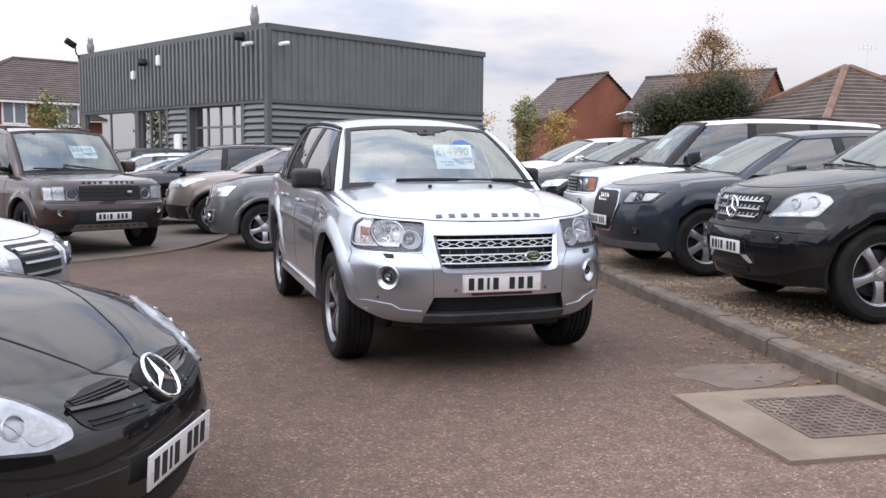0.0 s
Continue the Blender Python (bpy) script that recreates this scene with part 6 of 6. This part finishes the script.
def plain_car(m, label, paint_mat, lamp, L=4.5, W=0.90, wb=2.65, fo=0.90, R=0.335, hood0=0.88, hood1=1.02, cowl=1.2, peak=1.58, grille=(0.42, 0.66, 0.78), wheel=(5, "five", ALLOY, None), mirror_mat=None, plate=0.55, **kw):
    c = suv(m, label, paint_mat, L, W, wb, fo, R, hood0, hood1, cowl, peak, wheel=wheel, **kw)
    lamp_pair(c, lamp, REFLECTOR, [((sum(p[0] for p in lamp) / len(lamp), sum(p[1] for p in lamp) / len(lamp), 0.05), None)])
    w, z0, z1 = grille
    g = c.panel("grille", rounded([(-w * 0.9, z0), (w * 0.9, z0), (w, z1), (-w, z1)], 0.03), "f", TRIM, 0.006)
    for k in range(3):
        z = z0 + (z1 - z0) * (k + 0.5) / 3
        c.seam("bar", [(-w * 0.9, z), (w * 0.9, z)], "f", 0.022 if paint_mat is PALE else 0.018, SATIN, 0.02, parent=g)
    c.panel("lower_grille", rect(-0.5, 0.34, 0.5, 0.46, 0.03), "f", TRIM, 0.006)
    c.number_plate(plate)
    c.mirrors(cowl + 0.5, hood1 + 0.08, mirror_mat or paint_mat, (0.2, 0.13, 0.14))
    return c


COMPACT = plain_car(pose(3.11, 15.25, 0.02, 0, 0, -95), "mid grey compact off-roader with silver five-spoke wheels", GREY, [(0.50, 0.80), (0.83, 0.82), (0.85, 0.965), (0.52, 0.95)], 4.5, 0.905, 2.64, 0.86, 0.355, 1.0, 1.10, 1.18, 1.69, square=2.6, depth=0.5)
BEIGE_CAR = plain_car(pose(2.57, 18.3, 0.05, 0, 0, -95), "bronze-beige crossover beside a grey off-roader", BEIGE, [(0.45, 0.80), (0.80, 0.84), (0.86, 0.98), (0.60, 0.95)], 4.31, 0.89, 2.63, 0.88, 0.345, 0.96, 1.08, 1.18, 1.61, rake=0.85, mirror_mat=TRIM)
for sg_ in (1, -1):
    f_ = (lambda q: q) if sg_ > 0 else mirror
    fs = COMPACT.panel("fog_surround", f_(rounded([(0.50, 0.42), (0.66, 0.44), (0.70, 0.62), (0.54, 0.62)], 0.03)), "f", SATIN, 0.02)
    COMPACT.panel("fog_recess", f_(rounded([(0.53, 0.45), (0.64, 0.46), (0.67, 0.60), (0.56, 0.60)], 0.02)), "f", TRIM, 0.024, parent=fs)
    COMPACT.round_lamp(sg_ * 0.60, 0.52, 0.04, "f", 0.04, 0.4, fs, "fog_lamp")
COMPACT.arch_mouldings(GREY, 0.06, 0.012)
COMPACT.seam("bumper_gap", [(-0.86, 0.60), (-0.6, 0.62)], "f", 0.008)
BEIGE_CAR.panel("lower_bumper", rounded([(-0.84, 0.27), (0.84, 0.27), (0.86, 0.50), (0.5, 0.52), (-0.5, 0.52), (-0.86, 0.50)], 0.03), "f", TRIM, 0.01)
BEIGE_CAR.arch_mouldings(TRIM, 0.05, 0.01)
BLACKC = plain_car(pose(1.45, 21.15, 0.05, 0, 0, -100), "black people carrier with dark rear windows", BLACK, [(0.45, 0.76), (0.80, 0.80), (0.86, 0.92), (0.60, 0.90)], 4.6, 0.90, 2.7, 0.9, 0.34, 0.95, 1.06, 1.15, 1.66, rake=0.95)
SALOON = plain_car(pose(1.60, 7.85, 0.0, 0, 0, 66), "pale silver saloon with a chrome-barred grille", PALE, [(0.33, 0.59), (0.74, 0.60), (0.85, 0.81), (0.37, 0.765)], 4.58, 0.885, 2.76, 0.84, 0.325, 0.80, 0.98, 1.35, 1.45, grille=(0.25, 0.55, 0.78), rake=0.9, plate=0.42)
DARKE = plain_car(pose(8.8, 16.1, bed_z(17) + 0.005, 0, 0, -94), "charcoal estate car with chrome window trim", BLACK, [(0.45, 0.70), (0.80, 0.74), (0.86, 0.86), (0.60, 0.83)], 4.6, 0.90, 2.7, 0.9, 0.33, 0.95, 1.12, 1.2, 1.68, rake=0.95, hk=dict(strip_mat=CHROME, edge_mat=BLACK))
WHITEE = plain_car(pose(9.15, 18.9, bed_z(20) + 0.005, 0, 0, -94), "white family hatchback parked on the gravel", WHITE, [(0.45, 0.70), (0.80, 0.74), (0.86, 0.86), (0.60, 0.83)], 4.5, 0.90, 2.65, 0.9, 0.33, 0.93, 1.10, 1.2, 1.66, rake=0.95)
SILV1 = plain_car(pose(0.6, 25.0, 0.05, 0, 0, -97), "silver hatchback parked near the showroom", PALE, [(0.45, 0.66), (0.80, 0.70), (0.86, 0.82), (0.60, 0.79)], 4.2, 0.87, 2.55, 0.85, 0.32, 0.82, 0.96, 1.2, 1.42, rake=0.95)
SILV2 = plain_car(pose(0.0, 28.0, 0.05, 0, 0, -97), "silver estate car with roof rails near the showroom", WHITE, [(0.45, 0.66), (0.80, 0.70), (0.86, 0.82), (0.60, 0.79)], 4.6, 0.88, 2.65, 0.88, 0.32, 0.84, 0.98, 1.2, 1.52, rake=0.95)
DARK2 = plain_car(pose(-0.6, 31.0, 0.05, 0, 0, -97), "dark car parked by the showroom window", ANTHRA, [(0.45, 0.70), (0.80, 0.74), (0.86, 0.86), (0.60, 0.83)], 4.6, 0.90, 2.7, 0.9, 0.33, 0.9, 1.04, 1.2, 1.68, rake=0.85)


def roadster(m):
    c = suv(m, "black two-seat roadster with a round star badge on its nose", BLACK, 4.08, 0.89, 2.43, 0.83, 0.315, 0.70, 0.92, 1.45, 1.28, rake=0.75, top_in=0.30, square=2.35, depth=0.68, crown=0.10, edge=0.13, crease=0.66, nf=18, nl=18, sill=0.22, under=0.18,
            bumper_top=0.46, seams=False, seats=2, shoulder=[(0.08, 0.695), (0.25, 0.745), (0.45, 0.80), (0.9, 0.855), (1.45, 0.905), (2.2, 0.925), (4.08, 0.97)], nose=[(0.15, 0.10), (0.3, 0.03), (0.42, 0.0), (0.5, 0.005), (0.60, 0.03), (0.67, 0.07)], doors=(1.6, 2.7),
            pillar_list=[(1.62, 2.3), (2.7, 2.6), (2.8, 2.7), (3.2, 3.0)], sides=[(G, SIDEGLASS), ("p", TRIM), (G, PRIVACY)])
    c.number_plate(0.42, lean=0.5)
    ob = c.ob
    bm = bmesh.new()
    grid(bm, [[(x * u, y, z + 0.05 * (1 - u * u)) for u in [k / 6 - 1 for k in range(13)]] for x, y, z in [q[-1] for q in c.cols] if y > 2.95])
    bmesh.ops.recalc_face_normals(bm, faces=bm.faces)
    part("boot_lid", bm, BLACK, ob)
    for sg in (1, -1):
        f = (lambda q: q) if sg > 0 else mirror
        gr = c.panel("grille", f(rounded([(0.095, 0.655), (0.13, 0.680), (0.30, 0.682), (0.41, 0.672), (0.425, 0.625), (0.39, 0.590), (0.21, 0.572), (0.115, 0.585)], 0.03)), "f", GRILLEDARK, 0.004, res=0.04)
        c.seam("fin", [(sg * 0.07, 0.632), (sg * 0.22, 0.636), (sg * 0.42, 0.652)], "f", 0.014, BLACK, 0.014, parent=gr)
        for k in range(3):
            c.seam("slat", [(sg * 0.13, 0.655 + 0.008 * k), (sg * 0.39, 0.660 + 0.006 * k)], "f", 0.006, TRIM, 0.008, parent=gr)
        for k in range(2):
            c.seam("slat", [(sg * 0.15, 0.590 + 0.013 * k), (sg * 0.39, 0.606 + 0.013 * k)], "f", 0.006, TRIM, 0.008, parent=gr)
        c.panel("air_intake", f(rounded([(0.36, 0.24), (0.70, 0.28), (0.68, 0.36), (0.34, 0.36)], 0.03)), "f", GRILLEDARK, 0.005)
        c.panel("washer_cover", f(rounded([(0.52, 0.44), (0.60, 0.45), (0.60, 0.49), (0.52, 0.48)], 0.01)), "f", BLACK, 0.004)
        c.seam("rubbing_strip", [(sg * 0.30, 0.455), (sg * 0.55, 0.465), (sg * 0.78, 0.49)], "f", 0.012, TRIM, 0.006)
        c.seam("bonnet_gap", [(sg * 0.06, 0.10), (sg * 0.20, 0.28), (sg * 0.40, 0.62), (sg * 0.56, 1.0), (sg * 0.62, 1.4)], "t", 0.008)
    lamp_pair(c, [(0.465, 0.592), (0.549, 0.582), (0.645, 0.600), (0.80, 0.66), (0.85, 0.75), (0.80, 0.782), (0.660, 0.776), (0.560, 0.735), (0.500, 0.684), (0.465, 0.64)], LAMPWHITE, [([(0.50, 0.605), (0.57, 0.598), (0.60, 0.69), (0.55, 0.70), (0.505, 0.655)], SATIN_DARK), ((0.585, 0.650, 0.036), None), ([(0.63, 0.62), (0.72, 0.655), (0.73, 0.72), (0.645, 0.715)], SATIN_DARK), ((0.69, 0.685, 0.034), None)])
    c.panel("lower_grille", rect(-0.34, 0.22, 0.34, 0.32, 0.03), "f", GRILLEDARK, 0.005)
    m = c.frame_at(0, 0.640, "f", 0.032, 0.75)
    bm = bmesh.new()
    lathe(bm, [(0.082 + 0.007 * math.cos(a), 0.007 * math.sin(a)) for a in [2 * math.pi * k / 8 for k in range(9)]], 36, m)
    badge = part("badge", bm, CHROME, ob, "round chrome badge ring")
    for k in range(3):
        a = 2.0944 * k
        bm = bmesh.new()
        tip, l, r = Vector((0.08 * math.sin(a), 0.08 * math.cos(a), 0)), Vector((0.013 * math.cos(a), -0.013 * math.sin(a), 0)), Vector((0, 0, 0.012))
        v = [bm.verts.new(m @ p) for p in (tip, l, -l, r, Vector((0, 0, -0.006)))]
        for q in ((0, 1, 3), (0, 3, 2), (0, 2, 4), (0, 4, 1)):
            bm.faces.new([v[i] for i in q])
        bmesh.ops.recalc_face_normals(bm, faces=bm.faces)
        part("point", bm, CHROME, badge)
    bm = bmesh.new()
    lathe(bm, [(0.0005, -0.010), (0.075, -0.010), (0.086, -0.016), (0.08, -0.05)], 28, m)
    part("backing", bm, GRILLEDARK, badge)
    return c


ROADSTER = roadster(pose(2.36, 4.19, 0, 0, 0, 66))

───

**Directions:** Pick out lines containing the word "part", each one as written.

**Solved problem:**
Continue the Blender Python (bpy) script that recreates this scene with part 6 of 6. This part finishes the script.
    part("boot_lid", bm, BLACK, ob)
    badge = part("badge", bm, CHROME, ob, "round chrome badge ring")
        part("point", bm, CHROME, badge)
    part("backing", bm, GRILLEDARK, badge)